How User Reviews Shape (or Mislead) Perceptions About App Reliability

How User Reviews Shape (or Mislead) Perceptions About App Reliability
Insights

A five-star rating can spark a download, while a single one-star review might drive users to skip past an app altogether. But just how reliable are these reviews when it comes to gauging an app’s actual performance and dependability?

Why User Reviews Matter

User reviews are often the first thing people look at before downloading an app. Unlike developer-provided descriptions, which are designed to market the product, user reviews are perceived as honest, real-world feedback from people who have used the app.

Influence on Behavior:

  • Trust-building: Apps with high average ratings are assumed to be more trustworthy.
  • Risk-reduction: Negative reviews help users avoid problematic or buggy apps.
  • Social proof: Seeing thousands of positive reviews suggests widespread approval.

According to surveys, over 90% of users read at least one review before installing an app, and about 70% say that negative reviews can dissuade them completely.

The Psychology Behind Perception

User reviews tap into basic psychological cues:

Psychological Bias How It Affects Review Perception
Confirmation Bias People pay more attention to reviews that confirm their expectations.
Negativity Bias Negative reviews carry more weight than positive ones.
Bandwagon Effect Highly rated apps attract more users, who then rate positively too.
Recency Effect Most recent reviews influence perception more than older ones.

In short, our brains aren’t always rational when reading reviews. We often lean on heuristics—mental shortcuts—that can skew how we interpret feedback.

When Reviews Reflect Reality

Reviews are most valuable when they describe:

  • Reproducible bugs (e.g., app crashes when uploading a photo)
  • Feature limitations or missing functionality
  • Consistency over time (does the app degrade with updates?)
  • Support responsiveness from the developer

These types of reviews often come from users with a specific use case in mind, making them more insightful and actionable. Clusters of reviews reporting the same issue typically signal a legitimate concern.

When Reviews Mislead

Despite their value, user reviews can also distort reality. Here’s how:

1. Limited Sampling

Most users never leave a review. The ones who do tend to be either very satisfied or very angry. That means the middle ground—users with average, uneventful experiences—is usually missing.

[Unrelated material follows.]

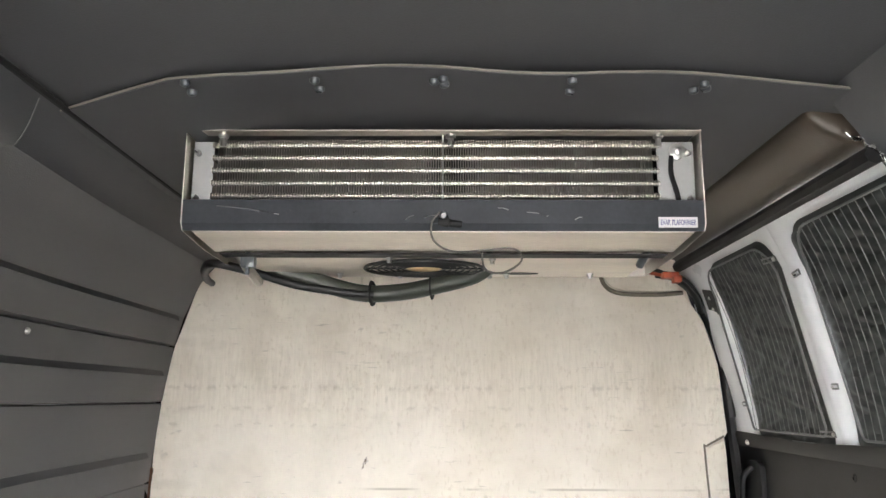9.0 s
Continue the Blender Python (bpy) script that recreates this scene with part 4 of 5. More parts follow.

Experience Type Likelihood of Leaving a Review
Extremely positive High (want to praise or recommend)
Neutral Low (no strong reason to comment)
Extremely negative High (frustration drives action)

This creates a skewed perception where apps appear more polarizing than they actually are.

2. Outdated Feedback

App updates can quickly fix bugs or improve performance, but reviews often linger long after changes have been made. A review written six months ago may no longer reflect the app’s current state.

3. One-Device Bias

A review complaining that an app crashes might be accurate—for that specific phone model or OS version. For others, it could work perfectly. Without context, the review may be misinterpreted as a broader reliability issue.

4. Fake or Incentivized Reviews

Some developers boost their ratings by paying for fake reviews or offering rewards for positive feedback. This muddies the waters and erodes trust.

Red flags of fake reviews:

  • Overuse of generic praise (e.g., “Great app! Very useful!” with no specifics)
  • Sudden spikes in 5-star ratings
  • Identical phrasing across multiple reviews

How App Stores Handle This (and Often Fail)

Both Google Play and the Apple App Store have systems in place to detect and remove fraudulent reviews, but these aren’t foolproof.

  • Google uses machine learning to identify spammy behavior.
  • Apple claims to review apps manually, but fake reviews still slip through.

Neither store allows users to easily filter reviews by device type, app version, or region—features that would significantly improve review transparency and context.

How to Read Reviews Like a Pro

To separate signal from noise, use these strategies:

Tactic What It Reveals
Sort by “Most Recent” Shows how the app performs after the latest update
Read 1-star and 5-star reviews Helps understand both extreme opinions and see if they overlap
Look for detailed feedback More useful than short, vague comments
Cross-check reviews on Reddit Forums often contain more in-depth, honest user experiences
Check developer responses Active support indicates ongoing reliability improvements

The Role of App Developers

Developers play a role in shaping review perception too. Proactive teams monitor feedback, respond to concerns, and push updates that address specific complaints. Apps with visible developer engagement tend to maintain higher trust—even if problems arise.

Additionally, developers can clarify misleading reviews by publicly responding and pointing users toward solutions, updates, or clarifications. This improves not just individual user experience but overall app reliability perception.


The Verdict: Useful, But Not Infallible

User reviews are a crucial layer in evaluating app reliability—but they are far from definitive. They reflect slices of user experience, often without full context. When read critically and combined with other information like update history, developer activity, and personal testing, reviews can help you make better decisions.

But if you blindly trust the top rating or let a single angry review stop you from trying an app, you risk missing out—or buying into hype. Use user reviews as one tool in your digital decision-making toolbox—not the only one.